Once your algorithm is implemented you can then write the necessary interfaces for the model types you wish to use. For the gradient descent example, say you wanted to use RBF functions, you would implement a RBFGradientDescentInterface class. See below for more information.
Adding a modeling algorithm implementation
In order to implement one or more of the modeling algorithms for your specific model type you need to provide an MyModelSomeAlgorithmInterface class (eg: MyModelPSOInterface). In this subclass you will need to provide the methods that allow the modeling algorithms to interact with your type. However, in most cases this is just one simple method and there is no need to create a new class. You can just add the method to your MyModelInterface class.
The cases for which this is not the case (i.e., it is best to create a new class instead of adding a method to the interface base class) are (See the existing implementations for details):
GeneticModelBuilder
- a constructor (eg: MyModelGeneticInterface)
- a population creation function
- a mutation operator function
- a crossover operator function
NB: you also have to derive from GeneticInterface.
SequentialModelBuilder
- a constructor: that reads in the configuration (eg. MyModelSequentialInterface.m)
- create.m: based on a history of the past n models, return the next model in the search
NB: this modelbuilder type is deprecated, try to avoid using it
BatchModelBuilder
- a constructor
- createBatch: given a batch of models, return a new, improved batch
NB: this modelbuilder is deprecated, try to avoid using it
For the following model builders it is not really necessary to create a new class (though nothing stops you from doing so). You simply have to provide the specific methods in your model interface baseclass (MyModelInterface).

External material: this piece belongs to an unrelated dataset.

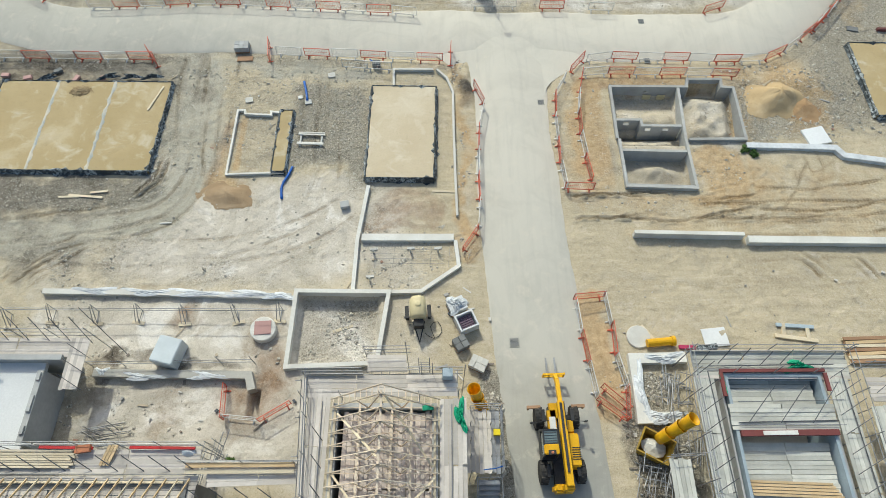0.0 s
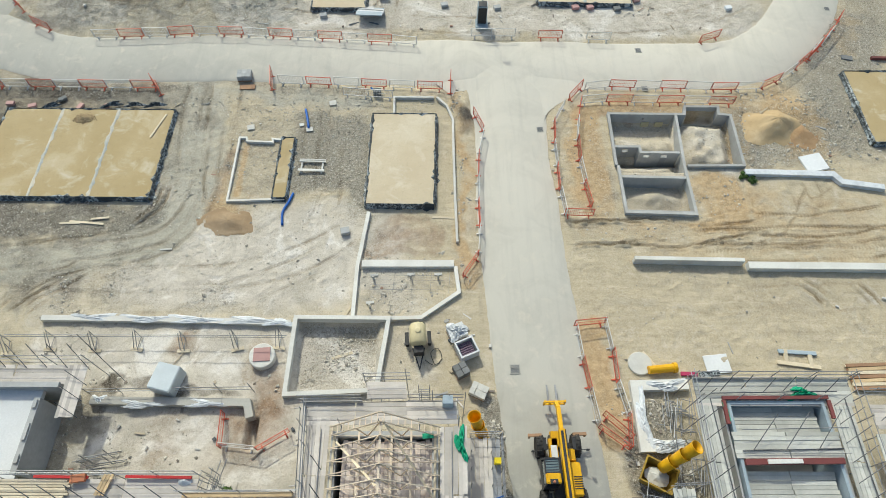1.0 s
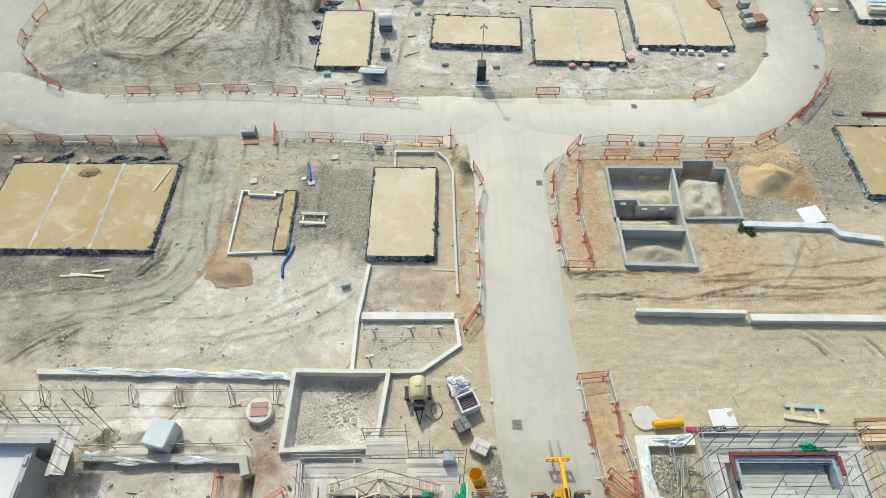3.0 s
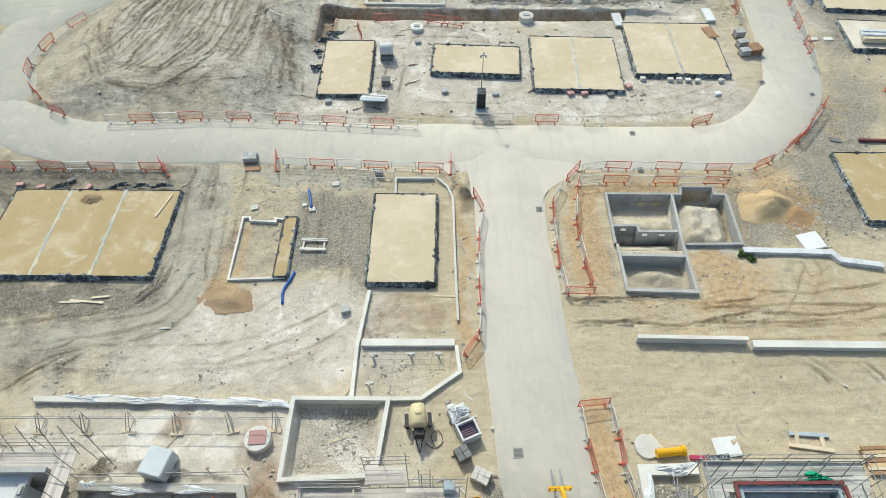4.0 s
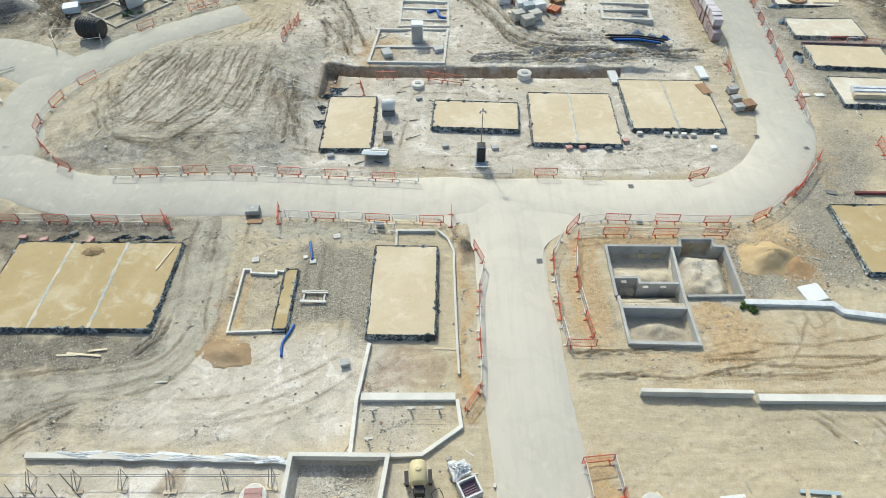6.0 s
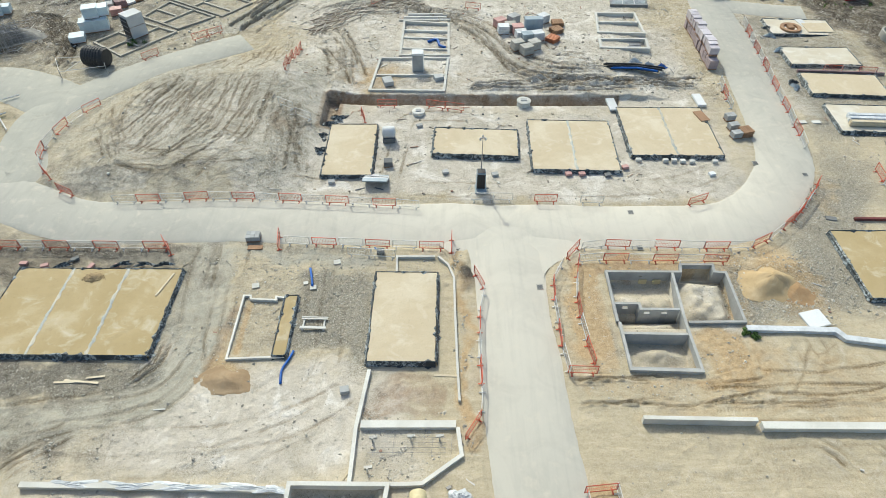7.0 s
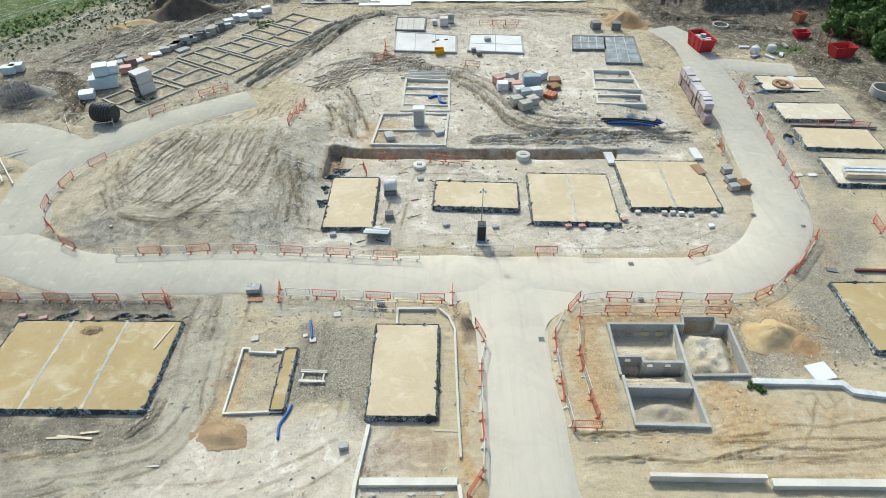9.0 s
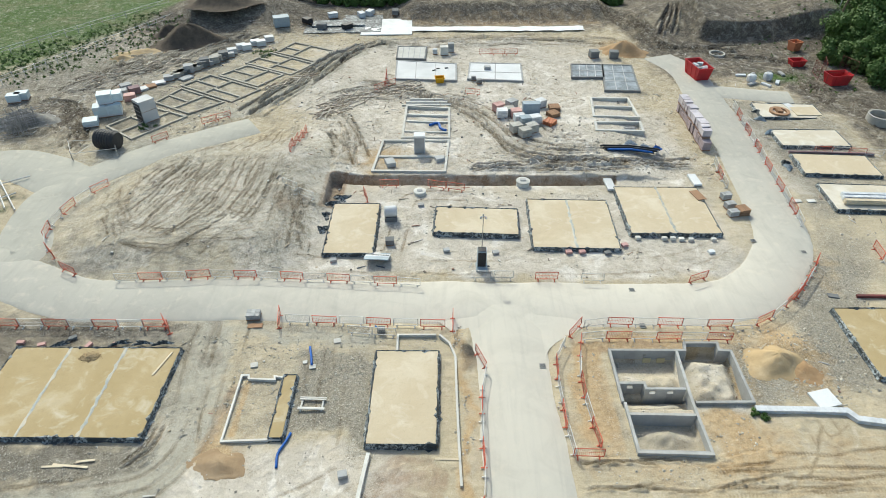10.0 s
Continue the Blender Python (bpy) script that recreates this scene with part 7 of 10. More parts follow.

In that case your base class must also have the following methods:
- a createModelFromIndividual method: given a parameter vector it should return the corresponding model object
- a createInitialModels method: return an one or more models (or parameter vectors) to use as the starting point(s) of the hyperparameter optimization
- a getBounds method: specifies the bounds on the parameter values
PatternSearchModelBuilder
- No further methods needed
OptimToolboxModelBuilder
- No further methods needed
SimAnnealingModelBuilder
- No further methods needed
RandomModelBuilder
- a createRandomModel method that takes no argument and returns a model with random values for its model parameters.
This is useful to see how much better your optimization algorithm is compared to a random search.
FixedModelBuilder
- a createFixedModel method that takes no argument and returns a model with a fixed set of parameters.
Using your model builder
Having written the implementations you then have to update your xml configuration file to use you new model type, run 'go'.